> **THE EXERCISE**
Return the lines from the one that contains "radians(degrees), 0.01, 5000" through the one that contains "q.make_compatible(carried.rotation_quaternion)", both included, exactly as written and with nothing added.

:: PROVIDED MATERIAL

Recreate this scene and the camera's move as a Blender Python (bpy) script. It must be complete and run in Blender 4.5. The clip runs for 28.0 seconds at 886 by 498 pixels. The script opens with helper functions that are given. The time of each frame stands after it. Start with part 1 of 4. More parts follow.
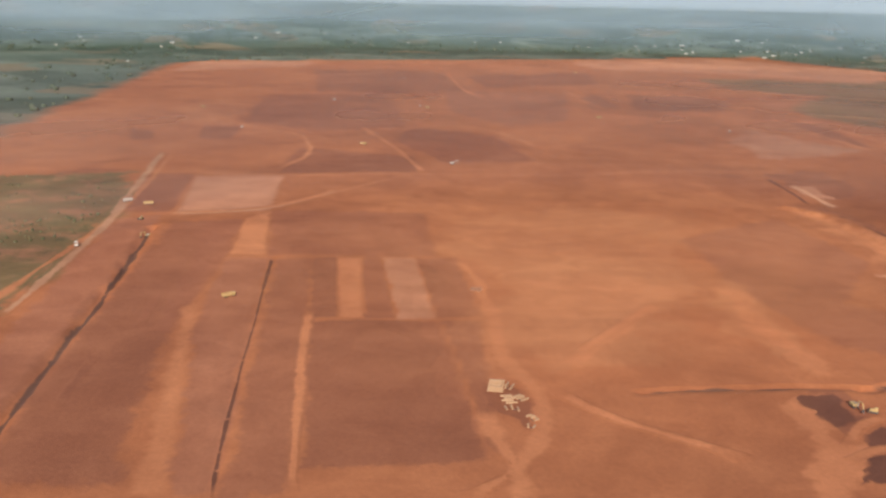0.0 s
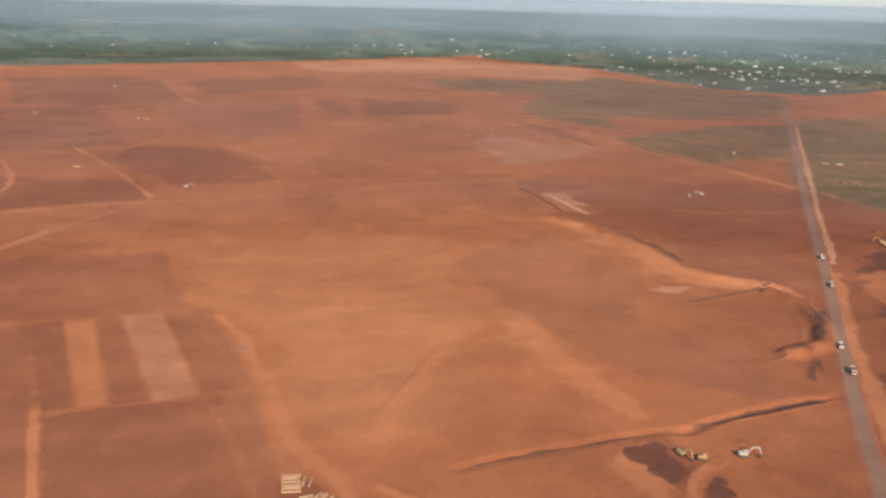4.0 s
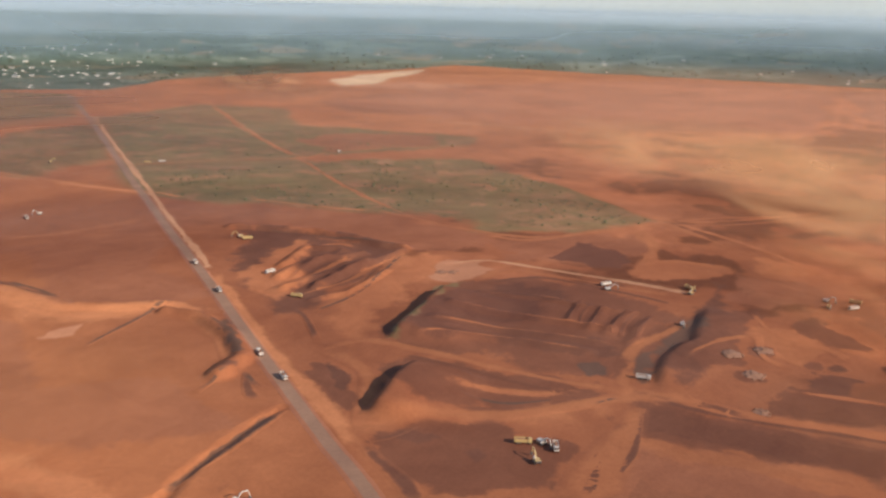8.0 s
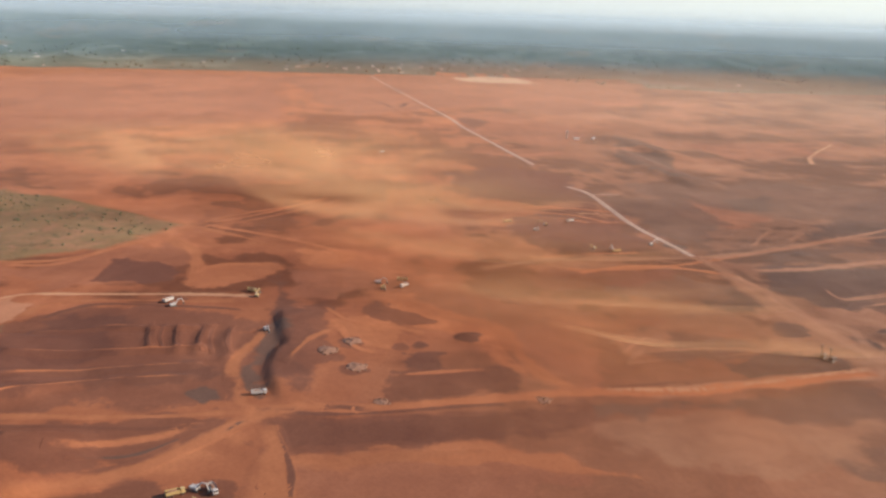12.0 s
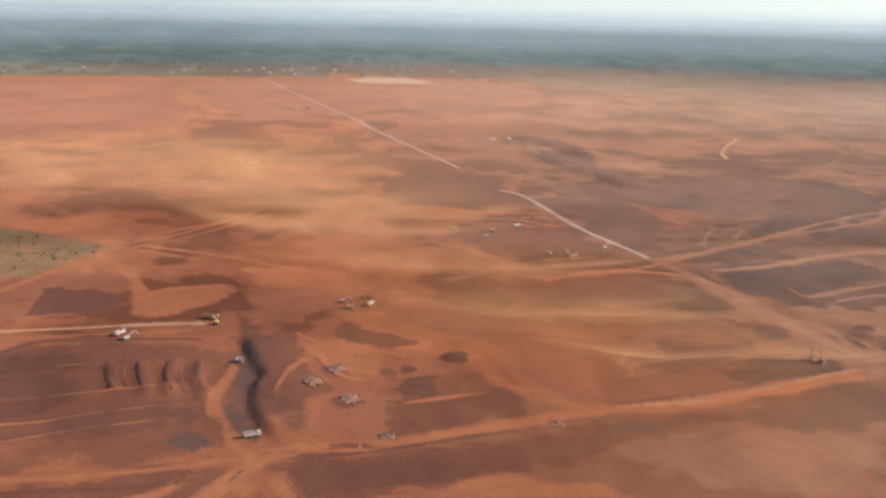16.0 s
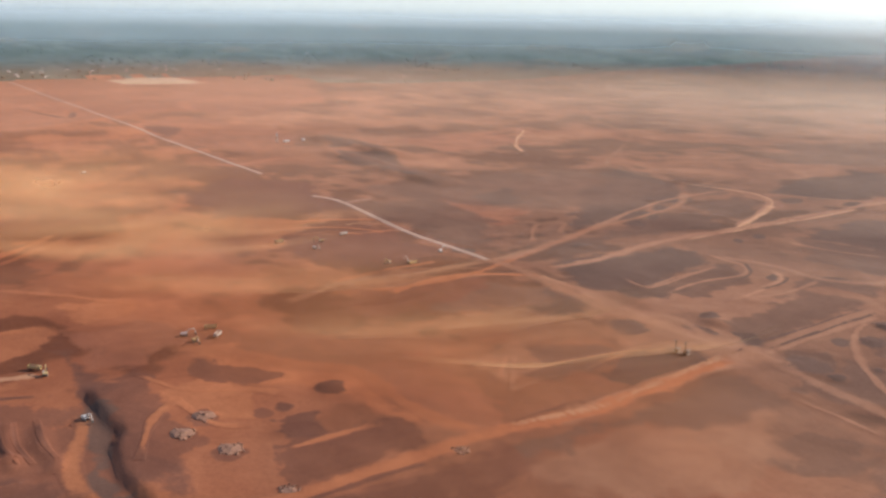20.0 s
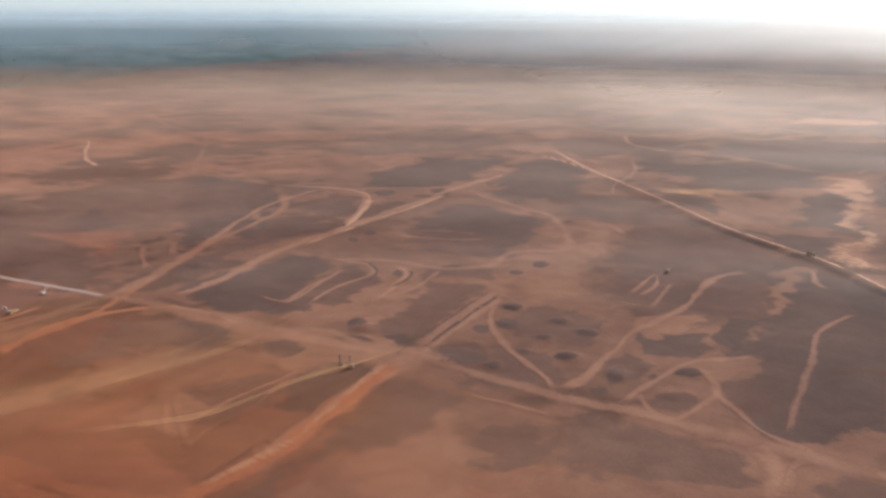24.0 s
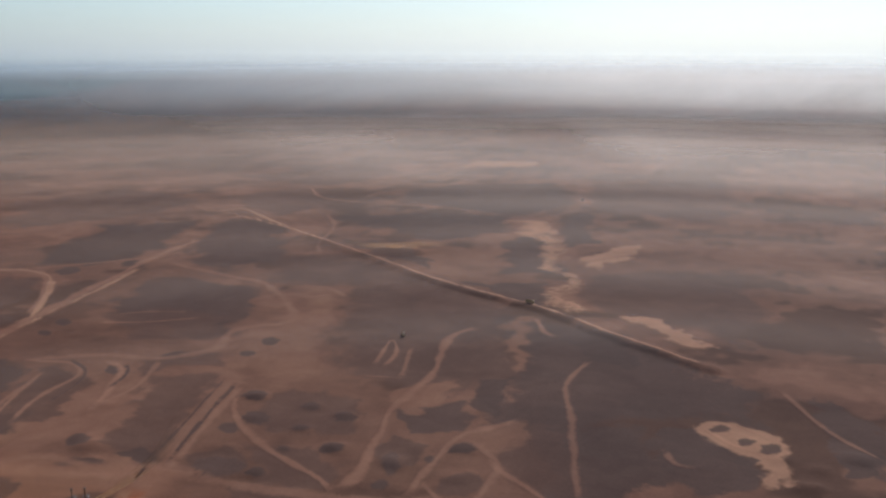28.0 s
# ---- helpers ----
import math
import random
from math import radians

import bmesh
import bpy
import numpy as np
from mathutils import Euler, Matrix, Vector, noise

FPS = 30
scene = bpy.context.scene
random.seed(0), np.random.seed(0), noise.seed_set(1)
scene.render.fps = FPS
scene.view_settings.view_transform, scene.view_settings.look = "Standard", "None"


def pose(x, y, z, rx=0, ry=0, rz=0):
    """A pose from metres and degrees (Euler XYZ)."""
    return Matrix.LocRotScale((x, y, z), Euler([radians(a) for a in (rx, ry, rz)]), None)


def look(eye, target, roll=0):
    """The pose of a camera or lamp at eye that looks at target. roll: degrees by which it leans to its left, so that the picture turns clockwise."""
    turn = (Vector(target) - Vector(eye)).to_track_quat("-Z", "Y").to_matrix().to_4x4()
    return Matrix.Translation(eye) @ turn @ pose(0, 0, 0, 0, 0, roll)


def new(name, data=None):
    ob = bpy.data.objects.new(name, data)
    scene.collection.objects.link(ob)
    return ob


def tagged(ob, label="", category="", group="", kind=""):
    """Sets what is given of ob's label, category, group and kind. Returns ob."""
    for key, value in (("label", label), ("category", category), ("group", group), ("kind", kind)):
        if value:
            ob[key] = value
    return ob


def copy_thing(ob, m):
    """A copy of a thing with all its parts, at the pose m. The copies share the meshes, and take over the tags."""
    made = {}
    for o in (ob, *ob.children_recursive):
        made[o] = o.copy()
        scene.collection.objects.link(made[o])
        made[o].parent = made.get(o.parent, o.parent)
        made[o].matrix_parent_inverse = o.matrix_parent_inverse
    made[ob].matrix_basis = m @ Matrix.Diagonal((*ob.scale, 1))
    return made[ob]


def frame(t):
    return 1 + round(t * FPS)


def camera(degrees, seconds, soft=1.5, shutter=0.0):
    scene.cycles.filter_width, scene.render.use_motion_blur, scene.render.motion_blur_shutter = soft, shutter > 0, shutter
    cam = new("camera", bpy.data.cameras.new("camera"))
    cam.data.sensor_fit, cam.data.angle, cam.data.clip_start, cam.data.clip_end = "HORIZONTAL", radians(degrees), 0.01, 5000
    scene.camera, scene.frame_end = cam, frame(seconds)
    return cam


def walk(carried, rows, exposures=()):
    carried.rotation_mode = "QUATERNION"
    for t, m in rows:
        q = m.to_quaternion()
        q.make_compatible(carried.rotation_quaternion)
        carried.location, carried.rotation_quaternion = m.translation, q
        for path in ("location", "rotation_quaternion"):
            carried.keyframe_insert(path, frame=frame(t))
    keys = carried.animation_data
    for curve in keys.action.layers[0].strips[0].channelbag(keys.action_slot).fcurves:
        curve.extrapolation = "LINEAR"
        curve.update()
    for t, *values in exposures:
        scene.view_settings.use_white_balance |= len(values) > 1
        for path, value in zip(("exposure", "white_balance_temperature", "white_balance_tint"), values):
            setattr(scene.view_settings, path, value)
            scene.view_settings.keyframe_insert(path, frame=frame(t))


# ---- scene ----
cam = camera(50.37, 28.0, soft=2.6)
# seconds, place, heading clockwise from +y, pitch, roll
PATH = [
    (0, -0.01, -0.49, 190.18, 0.12, -15.20, 1.24),
    (0.5, -3.84, 8.69, 190.84, 0.95, -15.20, 1.48),
    (1, -7.17, 18.54, 191.56, 4.55, -15.15, 1.46),
    (1.5, -10.00, 29.02, 192.33, 6.81, -15.12, 1.44),
    (2, -12.32, 40.00, 193.14, 8.16, -15.09, 1.44),
    (2.5, -14.15, 51.28, 193.97, 9.31, -15.02, 1.57),
    (4.5, -19.10, 95.24, 197.67, 20.70, -14.95, 1.51),
    (5, -20.68, 105.17, 198.72, 23.99, -14.91, 1.47),
    (5.5, -22.74, 114.53, 199.81, 27.72, -14.86, 1.60),
    (6, -25.31, 123.44, 200.91, 34.13, -14.77, 1.75),
    (6.5, -28.26, 132.13, 202.05, 41.57, -14.63, 1.79),
    (7, -31.34, 141.01, 203.27, 48.05, -14.51, 1.90),
    (7.5, -34.25, 150.48, 204.60, 53.78, -14.45, 1.77),
    (8, -36.77, 160.79, 206.02, 59.93, -14.48, 1.53),
    (8.5, -38.77, 171.90, 207.44, 65.36, -14.52, 1.65),
    (9, -40.25, 183.49, 208.76, 70.35, -14.55, 1.81),
    (9.5, -41.22, 195.12, 209.95, 75.04, -14.53, 1.85),
    (10, -41.64, 206.44, 210.97, 79.35, -14.50, 1.99),
    (10.5, -41.38, 217.29, 211.82, 83.63, -14.47, 1.94),
    (11, -40.23, 227.60, 212.47, 88.22, -14.42, 1.81),
    (11.5, -38.03, 237.35, 212.88, 92.03, -14.37, 1.90),
    (12, -34.77, 246.53, 213.09, 93.82, -14.28, 1.96),
    (12.5, -30.56, 255.16, 213.15, 95.04, -14.23, 1.91),
    (14.5, -8.53, 285.73, 213.05, 98.09, -14.12, 1.66),
    (15, -2.67, 292.86, 213.12, 98.98, -14.12, 1.61),
    (15.5, 3.14, 299.96, 213.28, 100.01, -14.12, 1.55),
    (16, 8.94, 307.03, 213.51, 101.21, -14.13, 1.50),
    (16.5, 14.82, 314.01, 213.80, 102.89, -14.11, 1.44),
    (17, 20.94, 320.80, 214.12, 105.28, -14.07, 1.27),
    (17.5, 27.44, 327.30, 214.45, 107.58, -14.07, 1.13),
    (18, 34.40, 333.49, 214.81, 109.85, -14.11, 1.06),
    (18.5, 41.81, 339.36, 215.23, 111.33, -14.13, 1.01),
    (19, 49.51, 344.94, 215.79, 112.85, -14.16, 1.03),
    (19.5, 57.25, 350.23, 216.53, 114.32, -14.18, 1.02),
    (20, 64.84, 355.24, 217.47, 115.79, -14.20, 1.04),
    (20.5, 72.19, 359.88, 218.57, 118.29, -14.23, 0.94),
    (21, 79.39, 364.07, 219.74, 121.96, -14.27, 0.76),
    (21.5, 86.67, 367.74, 220.92, 125.55, -14.30, 0.66),
    (22, 94.24, 370.85, 222.03, 129.21, -14.29, 0.53),
    (22.5, 102.25, 373.38, 223.03, 132.88, -14.27, 0.52),
    (24.5, 137.67, 377.10, 227.46, 146.21, -14.29, 0.30),
    (25, 146.85, 376.18, 229.13, 149.49, -14.36, 0.25),
    (25.5, 156.11, 374.44, 231.01, 152.14, -14.43, 0.25),
    (26, 165.51, 371.92, 232.95, 154.24, -14.51, 0.32),
    (26.5, 175.06, 368.69, 234.76, 156.57, -13.90, 0.33),
    (27, 184.69, 364.80, 236.28, 158.97, -13.14, 0.30),
    (27.5, 194.35, 360.31, 237.38, 161.34, -12.36, 0.22),
    (28, 203.98, 355.24, 238.00, 163.72, -11.53, 0.26),
]
EXPOSURES = [(0.0, 0.48, 6500, 10), (5.5, 0.42, 6550, 10), (9.0, 0.54, 6550, 10), (12.0, 0.62, 6480, 10), (20.0, 0.58, 6230, 10), (25.0, 0.24, 5830, 10), (26.0, 0.13, 5690, 10), (28.0, -0.42, 5580, 10)]
SUN_ELEVATION, SUN_AZIMUTH = radians(27), radians(183)


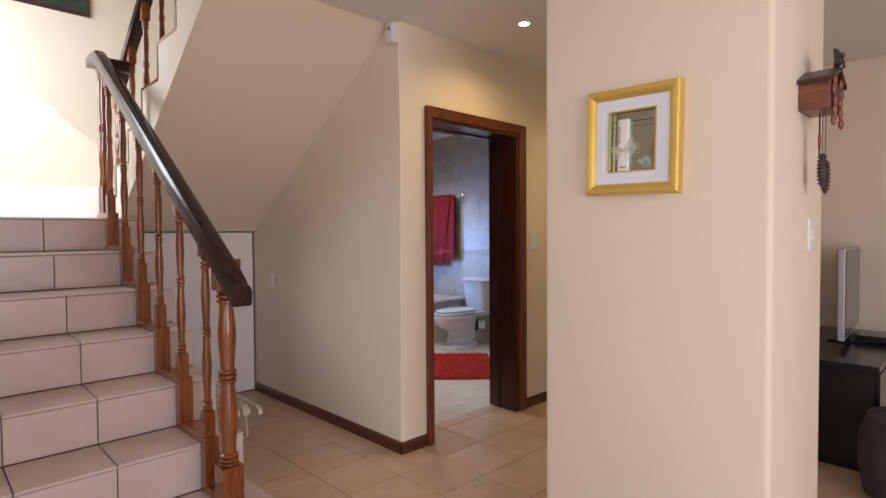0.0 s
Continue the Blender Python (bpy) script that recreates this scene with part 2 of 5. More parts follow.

::::

> **RESULT OF THE TASK**
    cam.data.sensor_fit, cam.data.angle, cam.data.clip_start, cam.data.clip_end = "HORIZONTAL", radians(degrees), 0.01, 5000
    scene.camera, scene.frame_end = cam, frame(seconds)
    return cam


def walk(carried, rows, exposures=()):
    carried.rotation_mode = "QUATERNION"
    for t, m in rows:
        q = m.to_quaternion()
        q.make_compatible(carried.rotation_quaternion)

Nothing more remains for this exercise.